Originally Posted By Uncle Dave
I honestly don't think arranger keyboard awareness should be promoted. I think basic musicianship surpasses all technology lessons, and a skilled musician will find his/her niche with whatever tools are available at the time. The way digital gear goes in and out of style so quickly - I would never give someone dedicated lessons on button pushing, but I WOULD give them theory, harmony and phrasing advice.

Listen to the cartoons from the 50s and 60s - no sequencers, no loops, no arpeggiators ... 100% HUMAN-powered notes - TV themes like the Jetsons and Popeye would cripple most college level music students today. I embrace technology, but I encourage musicianship.

With THAT said - I do think there should be basic synth lessons available to those who buy newer keyboards. They can be quite confusing, and a little help can provide a lot of enjoyment. I hate to think that instruments are being sold to people with the label that "no music skills are required". It's all in the nomenclature, really ... arrangers, workstations, organs, synths, pianos, control pads ... they're all tools for the musician.

Music is what we should be pushing to the future generations, not beats, loops and samples. It'll be a real shame when all the musicianship atrophies, and the ones left to fill the "gigs" are glorified DJs. (sorry - TURNTABLISTS) heh, heh.
wink


I do agree... i love my music tools, arrangers, arpeggiators, multipads...and modern day sequencers with clip luanching..

But at the end of the day, nothing beats playing a digital piano on top of a simple drumbeat... (sometimes adding a bassplayer and a guitar... or layering a sound or two and some effects with the piano...)

Where it comes to synth lessons for the youth... there are more lessons available on programming synths then that there are on actually playing them.. (the young learn their stuff on youtube). What they actually need are a real teacher that encourages them, and learns them how to improve their playing... we all know that repetition makes the master... and now thats where the youth in Holland goes wrong..they dont like repeating things unless they are fun and offer immediate rewards...


And while i agree young musicians should go back to the basics.. they also need something that makes, the little progress at the piano they will make at the early stages, fun.

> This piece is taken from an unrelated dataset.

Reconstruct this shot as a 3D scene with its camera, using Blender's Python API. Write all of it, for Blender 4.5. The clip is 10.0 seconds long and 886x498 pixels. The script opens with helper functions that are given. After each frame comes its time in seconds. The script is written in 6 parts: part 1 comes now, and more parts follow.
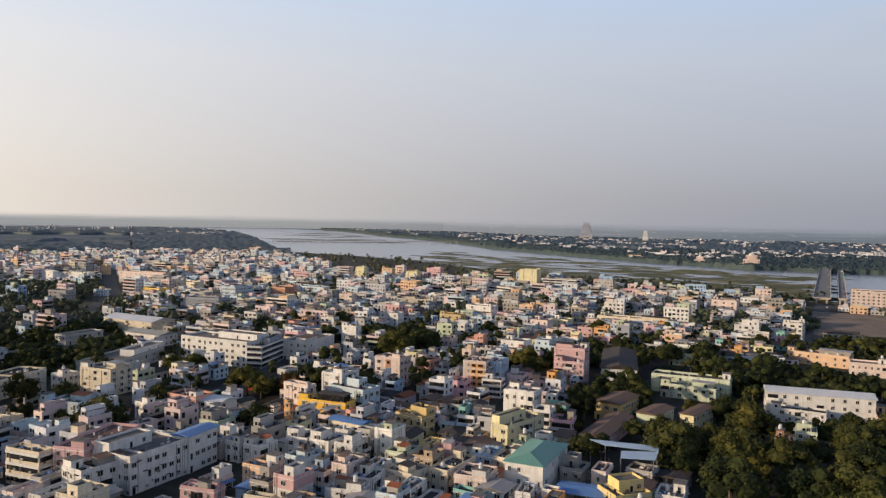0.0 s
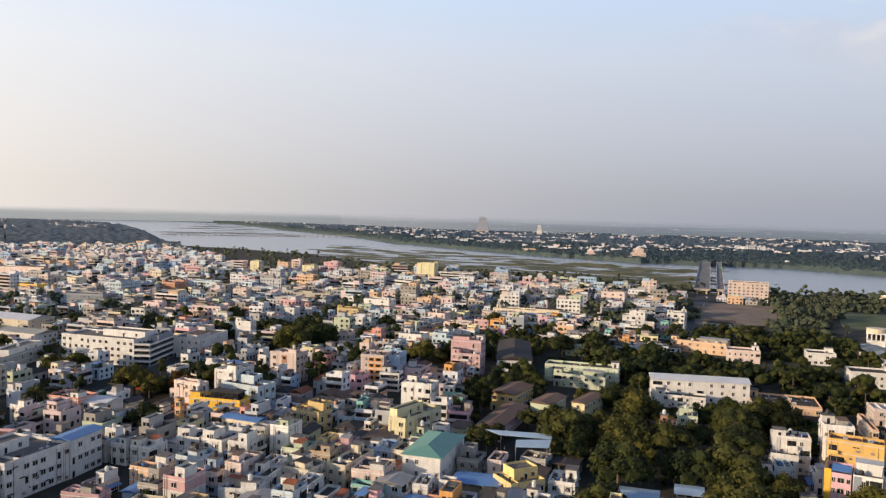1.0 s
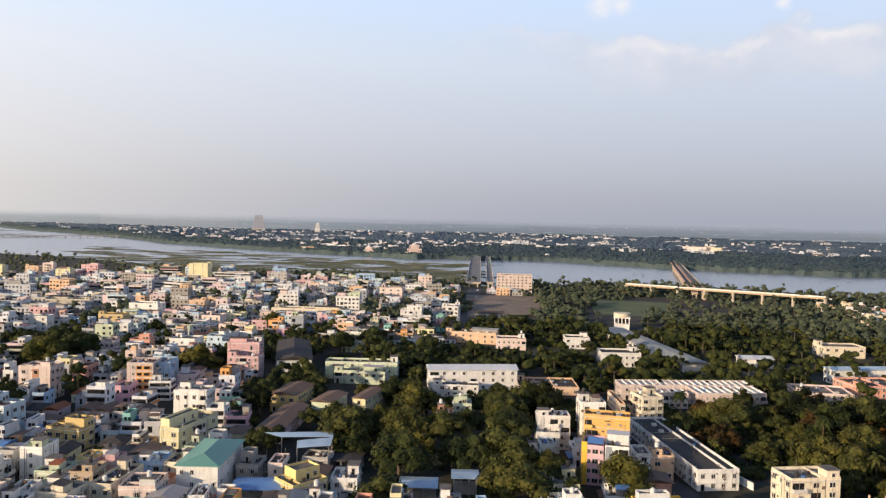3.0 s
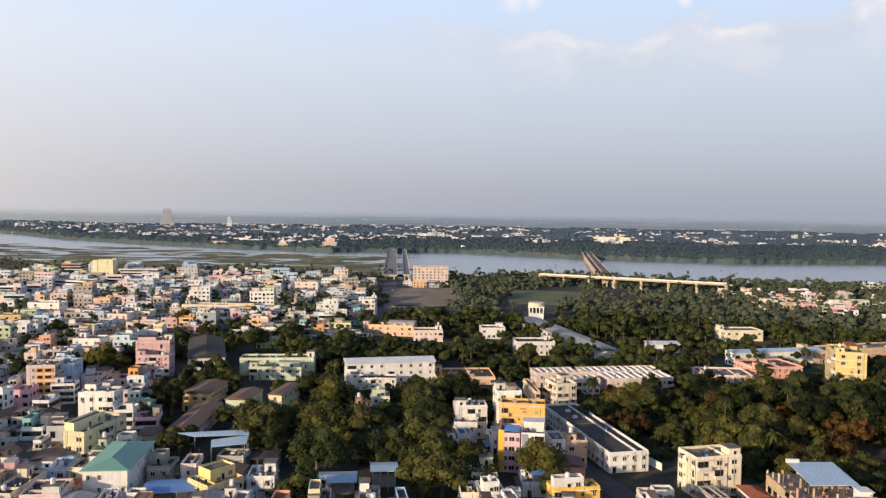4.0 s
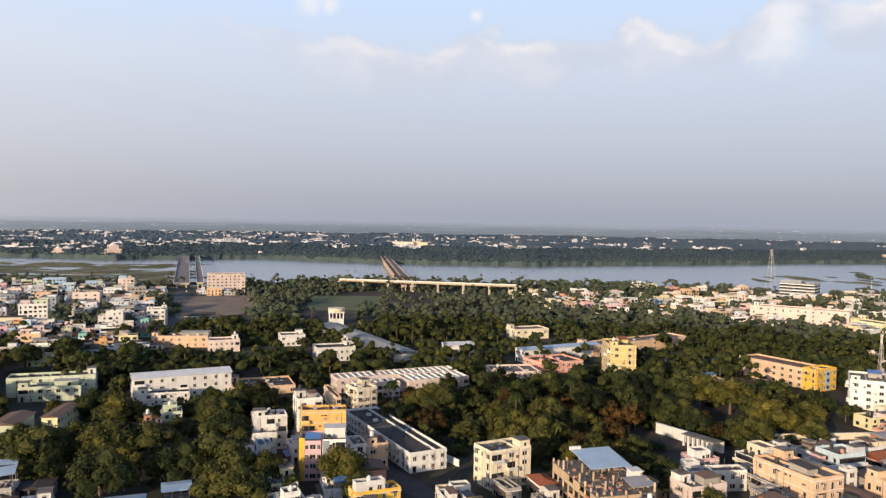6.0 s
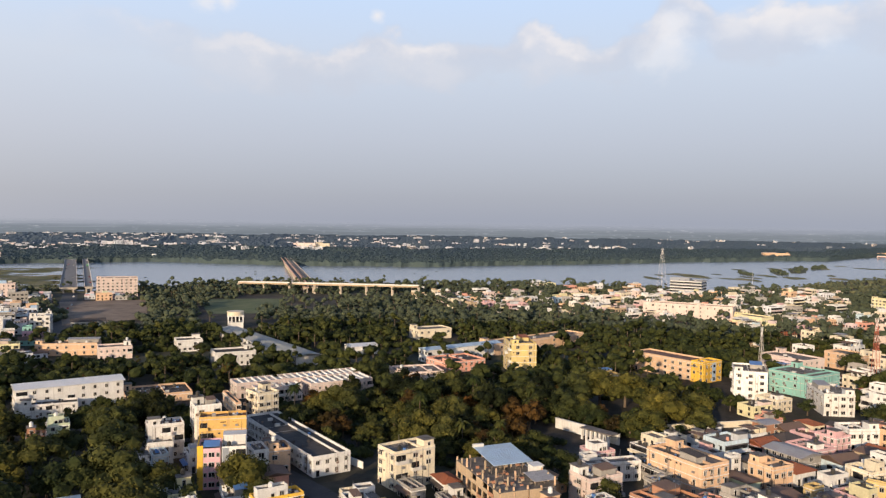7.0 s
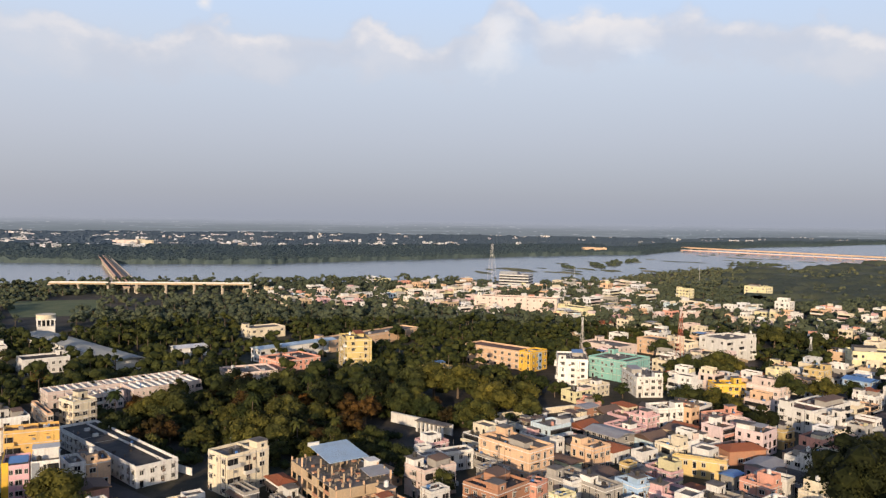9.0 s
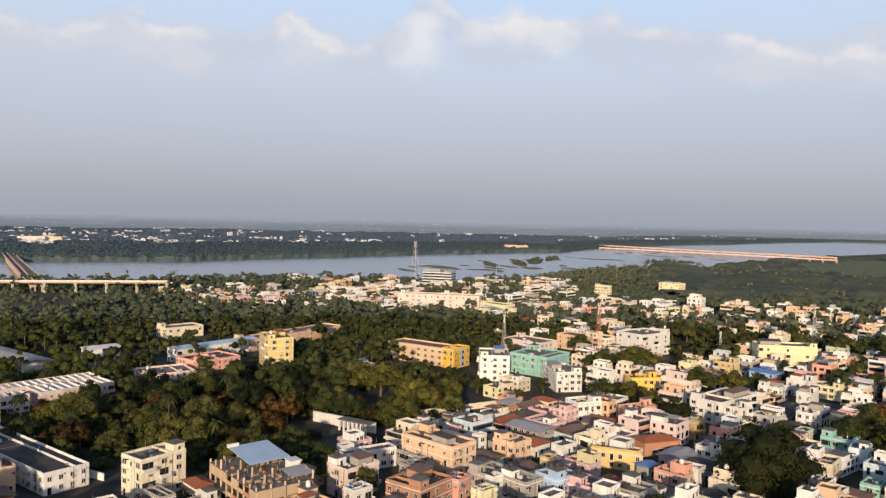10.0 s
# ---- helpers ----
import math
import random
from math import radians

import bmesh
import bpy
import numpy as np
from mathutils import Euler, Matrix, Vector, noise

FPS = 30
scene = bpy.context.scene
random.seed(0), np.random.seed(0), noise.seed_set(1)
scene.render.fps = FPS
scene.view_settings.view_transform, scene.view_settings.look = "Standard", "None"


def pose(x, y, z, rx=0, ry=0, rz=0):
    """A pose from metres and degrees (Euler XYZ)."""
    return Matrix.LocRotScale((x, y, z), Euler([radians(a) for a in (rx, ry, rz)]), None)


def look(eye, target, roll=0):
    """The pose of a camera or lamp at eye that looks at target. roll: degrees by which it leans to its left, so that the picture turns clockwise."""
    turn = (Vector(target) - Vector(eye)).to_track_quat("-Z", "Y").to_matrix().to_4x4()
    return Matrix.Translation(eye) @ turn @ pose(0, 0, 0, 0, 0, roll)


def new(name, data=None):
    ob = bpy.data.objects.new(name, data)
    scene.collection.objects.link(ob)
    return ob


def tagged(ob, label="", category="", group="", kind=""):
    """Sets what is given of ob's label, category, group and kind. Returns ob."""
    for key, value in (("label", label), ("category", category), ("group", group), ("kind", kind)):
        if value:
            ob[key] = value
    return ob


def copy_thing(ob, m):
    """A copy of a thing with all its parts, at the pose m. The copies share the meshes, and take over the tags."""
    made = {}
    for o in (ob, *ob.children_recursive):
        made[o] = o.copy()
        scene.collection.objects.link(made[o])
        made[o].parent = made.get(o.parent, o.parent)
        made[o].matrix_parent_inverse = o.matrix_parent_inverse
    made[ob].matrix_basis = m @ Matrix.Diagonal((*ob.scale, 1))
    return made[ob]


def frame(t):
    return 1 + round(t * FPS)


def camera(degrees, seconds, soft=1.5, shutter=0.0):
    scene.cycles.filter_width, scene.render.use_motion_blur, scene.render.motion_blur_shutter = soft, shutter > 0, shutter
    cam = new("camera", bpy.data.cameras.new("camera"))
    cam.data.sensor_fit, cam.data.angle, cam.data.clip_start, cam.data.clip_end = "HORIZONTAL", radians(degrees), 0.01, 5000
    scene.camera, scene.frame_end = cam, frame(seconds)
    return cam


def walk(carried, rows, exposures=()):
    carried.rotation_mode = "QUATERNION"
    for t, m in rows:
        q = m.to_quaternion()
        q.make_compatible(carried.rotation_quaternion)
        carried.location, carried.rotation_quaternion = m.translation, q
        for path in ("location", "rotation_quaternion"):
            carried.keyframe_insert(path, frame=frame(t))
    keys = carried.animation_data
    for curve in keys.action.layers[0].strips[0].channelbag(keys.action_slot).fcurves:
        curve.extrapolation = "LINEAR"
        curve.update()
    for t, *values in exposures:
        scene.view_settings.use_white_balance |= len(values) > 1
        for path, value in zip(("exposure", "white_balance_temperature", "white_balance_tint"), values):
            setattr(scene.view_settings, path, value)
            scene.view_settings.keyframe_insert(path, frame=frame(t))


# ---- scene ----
# ---------------------------------------------------------------- camera
EYE = 80.0
cam = camera(59.8, 10.0, soft=1.3)
TURNS = [
    (0.0, 87.727, -1.075, 0.043),
    (0.5, 87.536, -1.454, -3.715),
    (1.0, 87.418, -1.392, -7.541),
    (1.5, 87.423, -1.346, -11.655),
    (2.0, 87.601, -1.342, -15.801),
    (2.5, 87.734, -1.187, -19.896),
    (3.0, 87.603, -1.152, -23.927),
    (4.5, 87.202, -0.420, -33.438),
    (5.0, 87.488, -0.265, -37.394),
    (5.5, 87.521, -0.588, -41.323),
    (5.7, 87.597, -0.727, -42.731),
    (6.8, 87.946, -0.885, -51.038),
    (7.0, 87.900, -0.777, -52.238),
    (7.5, 87.768, -0.530, -55.414),
    (8.0, 87.944, -0.524, -58.426),
    (8.5, 88.029, -0.684, -61.060),
    (9.0, 87.782, -0.903, -64.482),
    (9.5, 87.694, -1.146, -67.588),
    (10.0, 87.697, -1.220, -70.171),
]
walk(cam, [(t, pose(0, 0, EYE, rx, ry, rz)) for t, rx, ry, rz in TURNS], [(0, -0.20), (0.6, -0.05), (1.2, 0.08), (2.2, 0.14), (3, 0.19), (5.5, 0.20), (7, 0.12), (10, 0.07)])

# ---------------------------------------------------------------- sky and sun
SUN_AZ, SUN_EL = -103.0, 12.5          # degrees clockwise from +y, degrees up
sun_way = Vector((math.sin(radians(SUN_AZ)) * math.cos(radians(SUN_EL)), math.cos(radians(SUN_AZ)) * math.cos(radians(SUN_EL)), math.sin(radians(SUN_EL))))


def node(tree, kind, at=(0, 0), **values):
    n = tree.nodes.new(kind)
    n.location = at
    for key, value in values.items():
        n.inputs[key].default_value = value
    return n


def ramp(tree, fac, stops, smooth=False):
    n = tree.nodes.new("ShaderNodeValToRGB")
    el = n.color_ramp.elements
    while len(el) > 1:
        el.remove(el[-1])
    el[0].position, el[0].color = stops[0][0], (*stops[0][1], 1)
    for p, c in stops[1:]:
        e = el.new(p)
        e.color = (*c, 1)
    n.color_ramp.interpolation = "EASE" if smooth else "LINEAR"
    tree.links.new(fac, n.inputs["Fac"])
    return n


def maths(tree, op, a, b=None, clamp=False):
    n = tree.nodes.new("ShaderNodeMath")
    n.operation, n.use_clamp = op, clamp
    for i, v in enumerate((a, b)):
        if v is None:
            continue
        if isinstance(v, (int, float)):
            n.inputs[i].default_value = v
        else:
            tree.links.new(v, n.inputs[i])
    return n.outputs[0]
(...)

An arranger is one of the tools that can be really helpfull to make beginners sound good, and keep them going..



Back to the OP.... i dont see a future for the arrangers we know today... but there is a future for what we know as an arranger... that future is becomming one of the tools a keyboardist can use to make music...

The future of great sounding keyboards is a "dedicated" hardware interface for controlling sounds created in a computer,... to know what i mean, every keyboardist should have a chance to sit down with spectrasonics keyscape... it has the ultimate EP collection... giving you the realisme of playing the real things... and then some tools to create a backing... because most homeplayers dont have the option to play and jam in a band...
_________________________
Yamaha Genos, Roland Jupiter 80, Ipad pro.